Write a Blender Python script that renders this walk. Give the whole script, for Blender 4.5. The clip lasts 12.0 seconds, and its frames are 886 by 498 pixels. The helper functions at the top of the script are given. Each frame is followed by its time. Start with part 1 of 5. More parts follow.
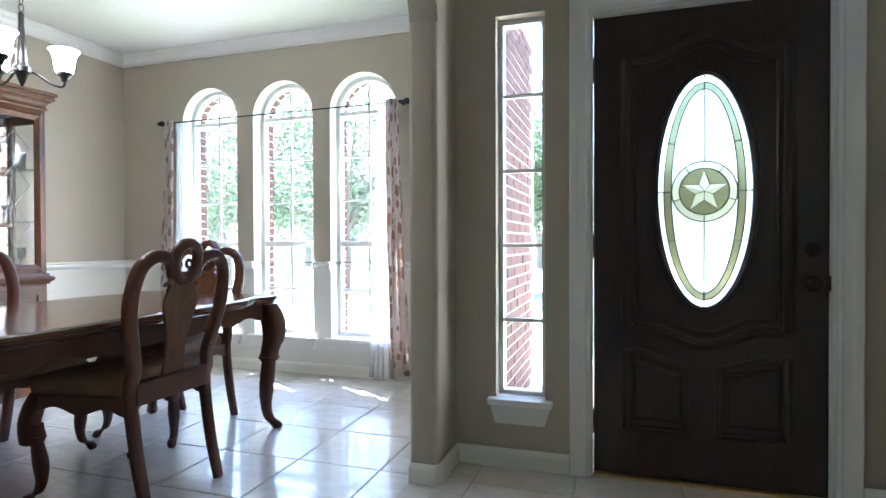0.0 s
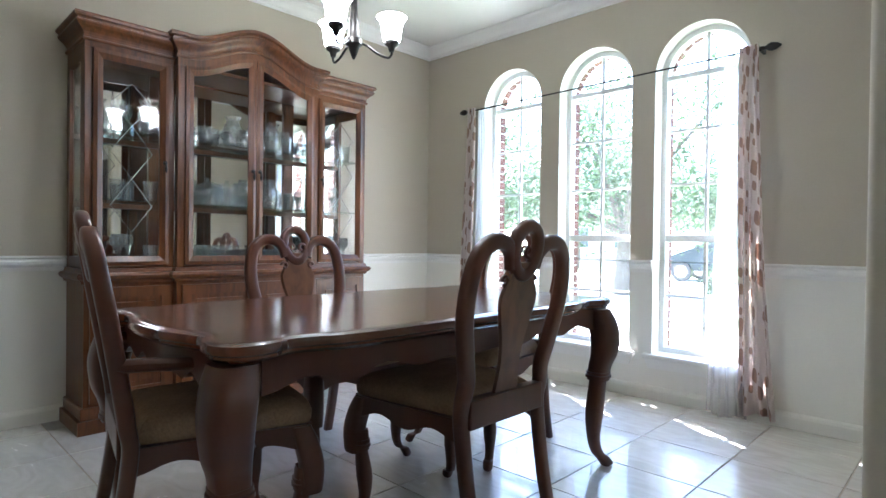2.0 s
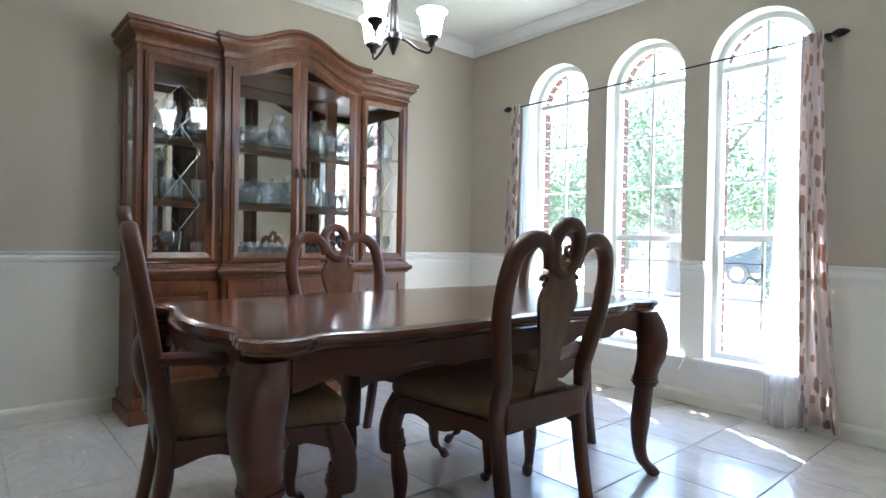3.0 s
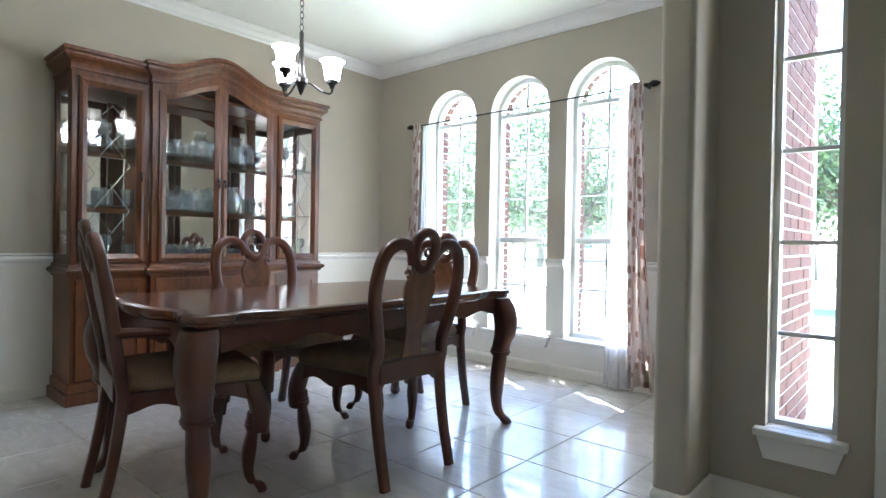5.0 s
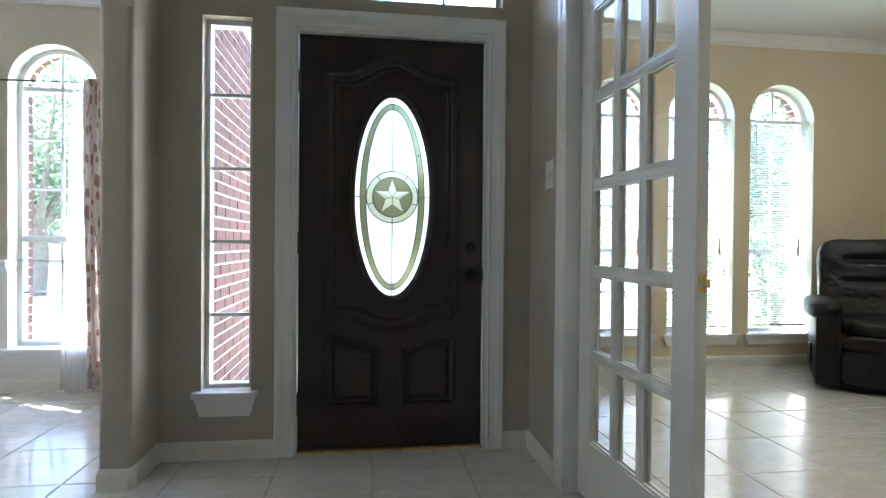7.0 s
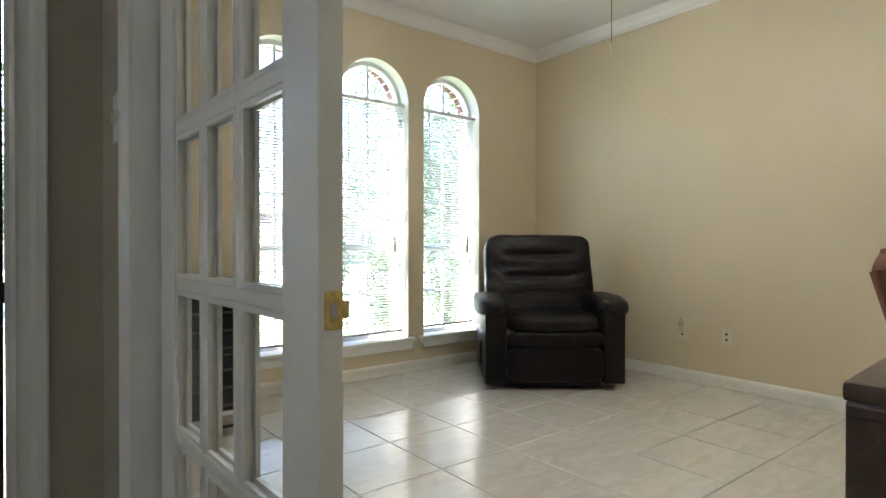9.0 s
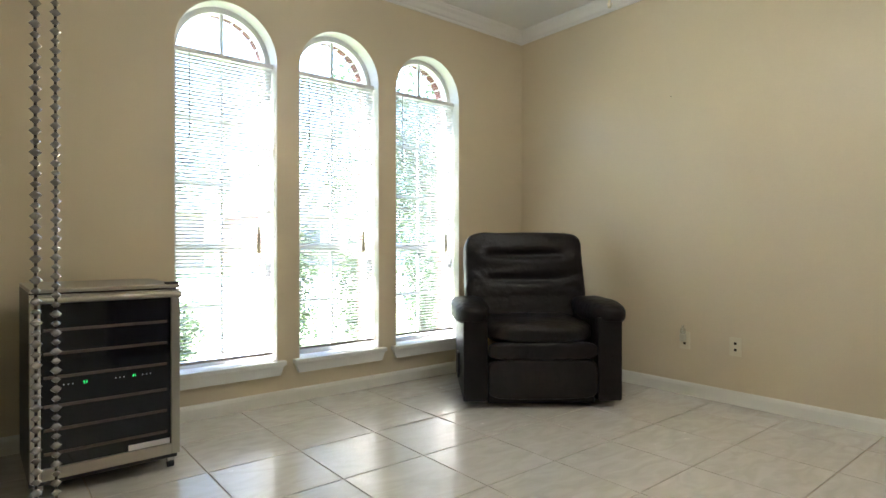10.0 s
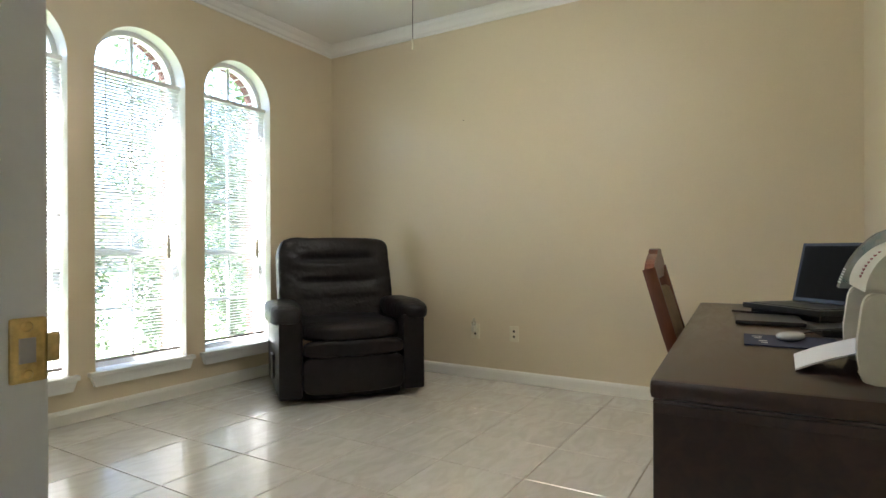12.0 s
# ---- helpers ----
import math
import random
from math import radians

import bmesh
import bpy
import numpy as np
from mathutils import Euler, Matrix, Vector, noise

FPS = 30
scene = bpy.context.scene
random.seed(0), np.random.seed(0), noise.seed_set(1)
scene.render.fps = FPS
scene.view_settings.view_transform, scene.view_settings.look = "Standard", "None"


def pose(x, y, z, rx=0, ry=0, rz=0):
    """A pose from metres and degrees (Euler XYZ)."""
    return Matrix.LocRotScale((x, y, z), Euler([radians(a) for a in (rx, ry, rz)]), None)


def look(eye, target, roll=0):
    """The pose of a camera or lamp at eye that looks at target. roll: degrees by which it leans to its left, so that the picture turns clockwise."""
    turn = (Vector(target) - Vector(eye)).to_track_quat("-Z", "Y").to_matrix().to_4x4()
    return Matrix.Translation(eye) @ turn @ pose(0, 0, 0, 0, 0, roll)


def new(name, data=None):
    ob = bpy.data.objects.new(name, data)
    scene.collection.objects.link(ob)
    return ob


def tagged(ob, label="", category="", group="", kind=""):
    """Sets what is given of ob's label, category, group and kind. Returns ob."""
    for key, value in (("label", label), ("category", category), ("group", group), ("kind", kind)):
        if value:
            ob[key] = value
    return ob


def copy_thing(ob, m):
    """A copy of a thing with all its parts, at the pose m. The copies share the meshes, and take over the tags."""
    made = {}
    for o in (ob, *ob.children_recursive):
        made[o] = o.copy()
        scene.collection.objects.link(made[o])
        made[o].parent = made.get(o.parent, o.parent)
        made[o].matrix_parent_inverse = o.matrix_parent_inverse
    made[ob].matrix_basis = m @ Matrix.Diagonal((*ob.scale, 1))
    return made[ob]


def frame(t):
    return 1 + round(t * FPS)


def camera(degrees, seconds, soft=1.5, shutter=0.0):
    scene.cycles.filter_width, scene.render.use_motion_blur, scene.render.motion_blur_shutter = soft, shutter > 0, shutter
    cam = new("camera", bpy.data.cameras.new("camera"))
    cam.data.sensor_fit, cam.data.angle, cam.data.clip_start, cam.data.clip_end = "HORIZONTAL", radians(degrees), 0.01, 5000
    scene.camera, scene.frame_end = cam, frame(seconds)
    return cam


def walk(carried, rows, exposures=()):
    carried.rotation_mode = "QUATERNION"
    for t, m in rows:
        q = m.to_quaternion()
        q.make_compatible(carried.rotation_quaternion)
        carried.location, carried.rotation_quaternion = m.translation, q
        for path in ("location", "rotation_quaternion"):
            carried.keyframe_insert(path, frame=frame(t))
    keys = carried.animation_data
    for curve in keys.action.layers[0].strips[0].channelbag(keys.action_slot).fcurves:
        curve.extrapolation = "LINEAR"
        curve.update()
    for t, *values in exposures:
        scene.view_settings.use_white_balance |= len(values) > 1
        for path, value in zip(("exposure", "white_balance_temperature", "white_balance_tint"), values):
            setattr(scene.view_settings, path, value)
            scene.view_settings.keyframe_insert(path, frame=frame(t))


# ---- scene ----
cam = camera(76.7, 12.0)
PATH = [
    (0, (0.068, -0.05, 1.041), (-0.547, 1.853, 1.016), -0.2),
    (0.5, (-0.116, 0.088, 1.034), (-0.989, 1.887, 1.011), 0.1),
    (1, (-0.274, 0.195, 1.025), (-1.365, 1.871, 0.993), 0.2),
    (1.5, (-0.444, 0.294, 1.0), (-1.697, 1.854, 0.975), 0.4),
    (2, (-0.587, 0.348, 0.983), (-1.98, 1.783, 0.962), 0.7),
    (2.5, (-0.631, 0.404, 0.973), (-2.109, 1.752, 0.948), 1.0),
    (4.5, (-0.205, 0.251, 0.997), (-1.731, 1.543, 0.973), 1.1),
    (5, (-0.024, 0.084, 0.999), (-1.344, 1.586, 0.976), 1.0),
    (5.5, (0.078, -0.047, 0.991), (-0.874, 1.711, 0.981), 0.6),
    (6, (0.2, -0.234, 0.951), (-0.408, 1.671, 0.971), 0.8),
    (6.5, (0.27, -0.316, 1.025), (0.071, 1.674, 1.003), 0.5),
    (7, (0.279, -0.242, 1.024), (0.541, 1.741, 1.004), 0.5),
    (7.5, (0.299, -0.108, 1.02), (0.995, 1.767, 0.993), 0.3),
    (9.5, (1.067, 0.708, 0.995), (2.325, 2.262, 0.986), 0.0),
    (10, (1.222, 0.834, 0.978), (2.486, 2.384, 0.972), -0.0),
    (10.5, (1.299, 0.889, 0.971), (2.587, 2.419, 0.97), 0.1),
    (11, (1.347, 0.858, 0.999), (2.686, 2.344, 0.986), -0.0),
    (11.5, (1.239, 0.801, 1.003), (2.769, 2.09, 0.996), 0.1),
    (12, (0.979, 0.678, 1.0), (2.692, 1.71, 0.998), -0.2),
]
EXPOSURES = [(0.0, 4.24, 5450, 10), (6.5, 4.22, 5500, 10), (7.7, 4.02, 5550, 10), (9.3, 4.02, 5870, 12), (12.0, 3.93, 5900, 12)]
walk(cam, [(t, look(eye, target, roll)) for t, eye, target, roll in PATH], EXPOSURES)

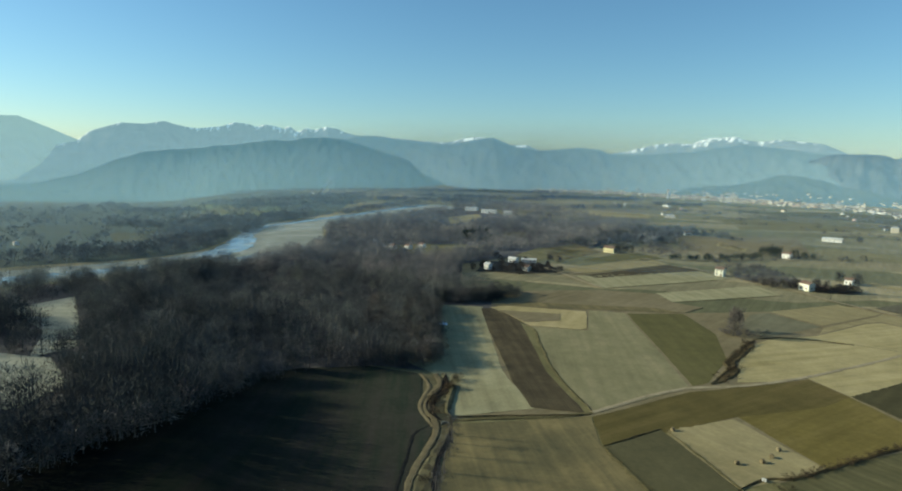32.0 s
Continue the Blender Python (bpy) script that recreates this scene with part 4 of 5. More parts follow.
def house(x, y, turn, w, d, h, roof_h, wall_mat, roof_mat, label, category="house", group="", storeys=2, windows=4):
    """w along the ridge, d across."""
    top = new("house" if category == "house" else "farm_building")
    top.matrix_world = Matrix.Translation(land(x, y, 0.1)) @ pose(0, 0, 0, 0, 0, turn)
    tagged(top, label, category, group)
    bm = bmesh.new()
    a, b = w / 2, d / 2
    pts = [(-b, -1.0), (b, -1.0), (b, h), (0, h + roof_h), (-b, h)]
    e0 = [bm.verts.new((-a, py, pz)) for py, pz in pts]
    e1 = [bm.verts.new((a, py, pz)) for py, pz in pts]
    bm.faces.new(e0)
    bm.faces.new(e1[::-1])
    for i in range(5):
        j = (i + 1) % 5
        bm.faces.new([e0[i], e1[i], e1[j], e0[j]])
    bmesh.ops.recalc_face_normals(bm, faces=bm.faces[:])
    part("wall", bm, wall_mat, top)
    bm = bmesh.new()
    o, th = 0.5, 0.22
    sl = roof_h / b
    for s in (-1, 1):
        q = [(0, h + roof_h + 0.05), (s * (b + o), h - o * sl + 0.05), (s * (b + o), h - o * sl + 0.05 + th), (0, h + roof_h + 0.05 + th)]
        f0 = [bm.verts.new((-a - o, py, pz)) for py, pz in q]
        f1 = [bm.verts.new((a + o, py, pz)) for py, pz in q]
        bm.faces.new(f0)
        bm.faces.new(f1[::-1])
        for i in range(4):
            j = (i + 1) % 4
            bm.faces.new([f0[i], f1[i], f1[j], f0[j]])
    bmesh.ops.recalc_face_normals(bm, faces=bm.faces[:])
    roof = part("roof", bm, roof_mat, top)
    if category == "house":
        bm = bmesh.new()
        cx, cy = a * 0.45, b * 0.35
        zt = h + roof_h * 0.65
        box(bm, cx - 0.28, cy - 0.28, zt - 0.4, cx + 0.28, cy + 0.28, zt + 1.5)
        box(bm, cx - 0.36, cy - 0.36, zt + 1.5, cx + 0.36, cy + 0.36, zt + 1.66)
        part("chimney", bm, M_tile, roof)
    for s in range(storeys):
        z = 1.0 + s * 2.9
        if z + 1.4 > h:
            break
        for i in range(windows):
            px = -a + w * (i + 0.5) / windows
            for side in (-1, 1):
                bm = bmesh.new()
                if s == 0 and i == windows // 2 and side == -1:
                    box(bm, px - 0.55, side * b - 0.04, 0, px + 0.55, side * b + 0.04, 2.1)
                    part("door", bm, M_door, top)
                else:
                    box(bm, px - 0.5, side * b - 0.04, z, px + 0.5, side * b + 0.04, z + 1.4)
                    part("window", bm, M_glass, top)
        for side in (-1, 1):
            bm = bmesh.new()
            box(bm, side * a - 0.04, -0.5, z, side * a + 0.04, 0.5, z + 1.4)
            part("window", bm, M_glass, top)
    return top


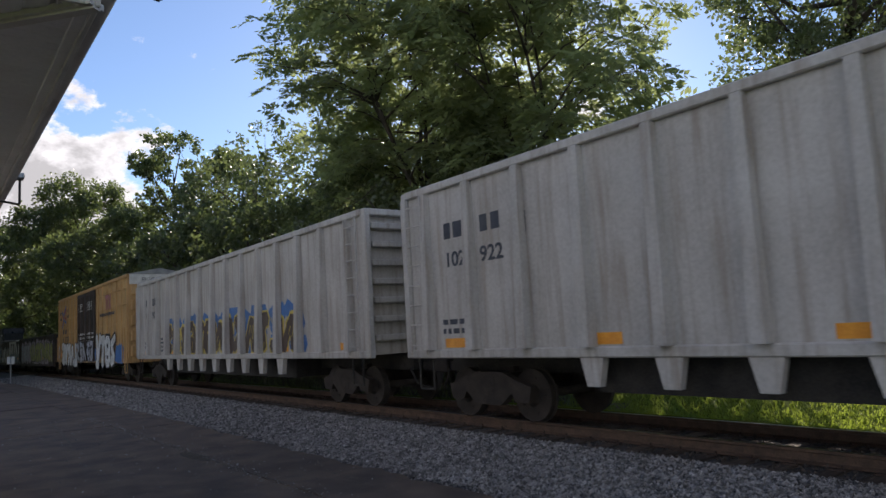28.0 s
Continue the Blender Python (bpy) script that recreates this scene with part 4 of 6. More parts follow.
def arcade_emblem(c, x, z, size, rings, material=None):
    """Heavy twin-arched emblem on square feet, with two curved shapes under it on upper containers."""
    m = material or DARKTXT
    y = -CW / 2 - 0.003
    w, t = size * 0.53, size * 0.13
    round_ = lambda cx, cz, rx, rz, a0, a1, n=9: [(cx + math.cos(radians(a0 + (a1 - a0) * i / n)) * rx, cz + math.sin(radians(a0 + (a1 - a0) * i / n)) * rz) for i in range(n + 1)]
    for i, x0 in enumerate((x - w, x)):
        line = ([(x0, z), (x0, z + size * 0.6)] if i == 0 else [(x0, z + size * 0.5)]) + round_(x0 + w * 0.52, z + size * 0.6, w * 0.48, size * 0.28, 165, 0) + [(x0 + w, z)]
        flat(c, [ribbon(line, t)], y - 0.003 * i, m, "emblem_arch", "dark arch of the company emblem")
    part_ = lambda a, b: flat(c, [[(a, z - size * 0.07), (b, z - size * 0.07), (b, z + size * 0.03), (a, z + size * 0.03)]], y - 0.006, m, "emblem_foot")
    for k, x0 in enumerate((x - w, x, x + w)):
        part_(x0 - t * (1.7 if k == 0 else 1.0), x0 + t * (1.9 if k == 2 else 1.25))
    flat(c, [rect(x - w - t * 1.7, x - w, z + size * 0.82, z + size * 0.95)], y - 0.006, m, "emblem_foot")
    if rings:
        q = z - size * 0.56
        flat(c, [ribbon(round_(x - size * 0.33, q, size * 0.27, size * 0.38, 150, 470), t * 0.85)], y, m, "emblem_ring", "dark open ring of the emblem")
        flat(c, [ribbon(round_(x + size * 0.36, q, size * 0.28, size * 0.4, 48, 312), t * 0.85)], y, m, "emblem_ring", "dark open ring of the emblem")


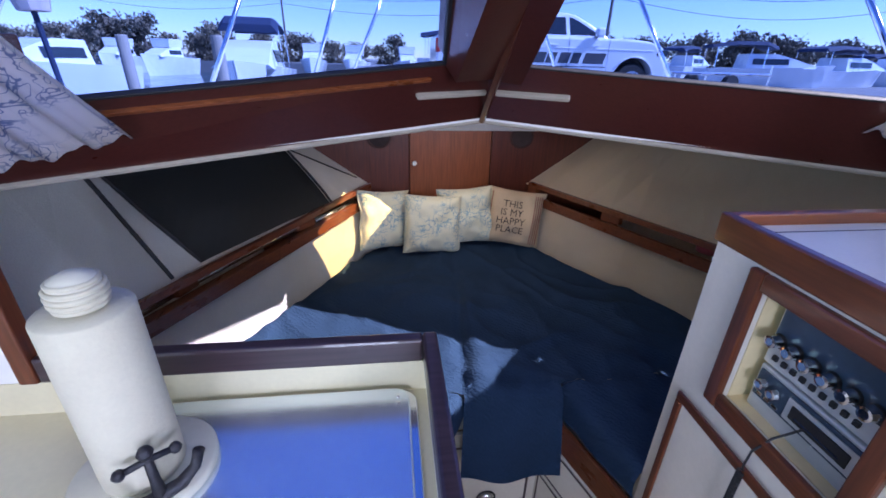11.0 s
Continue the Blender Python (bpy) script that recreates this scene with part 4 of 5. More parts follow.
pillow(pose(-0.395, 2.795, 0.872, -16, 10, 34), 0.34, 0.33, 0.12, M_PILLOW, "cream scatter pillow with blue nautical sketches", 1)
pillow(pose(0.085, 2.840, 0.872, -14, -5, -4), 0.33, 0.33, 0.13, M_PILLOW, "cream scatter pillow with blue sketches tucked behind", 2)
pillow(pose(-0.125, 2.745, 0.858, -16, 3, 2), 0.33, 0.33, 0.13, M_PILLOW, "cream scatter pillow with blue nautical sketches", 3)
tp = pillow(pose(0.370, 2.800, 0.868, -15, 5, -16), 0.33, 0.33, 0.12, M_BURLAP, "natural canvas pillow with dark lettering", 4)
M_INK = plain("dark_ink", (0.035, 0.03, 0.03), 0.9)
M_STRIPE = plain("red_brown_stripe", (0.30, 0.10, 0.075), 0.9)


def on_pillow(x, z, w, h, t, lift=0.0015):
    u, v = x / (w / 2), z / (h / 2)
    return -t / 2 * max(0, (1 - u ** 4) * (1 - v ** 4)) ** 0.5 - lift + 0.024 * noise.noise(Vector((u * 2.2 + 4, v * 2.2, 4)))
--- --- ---
▶ Exercise requirements
Go through the lines above. Select every one that has the string "kind".

▶ Exercise result
def tagged(ob, label="", category="", group="", kind=""):
    """Sets what is given of ob's label, category, group and kind. Returns ob."""
    for key, value in (("label", label), ("category", category), ("group", group), ("kind", kind)):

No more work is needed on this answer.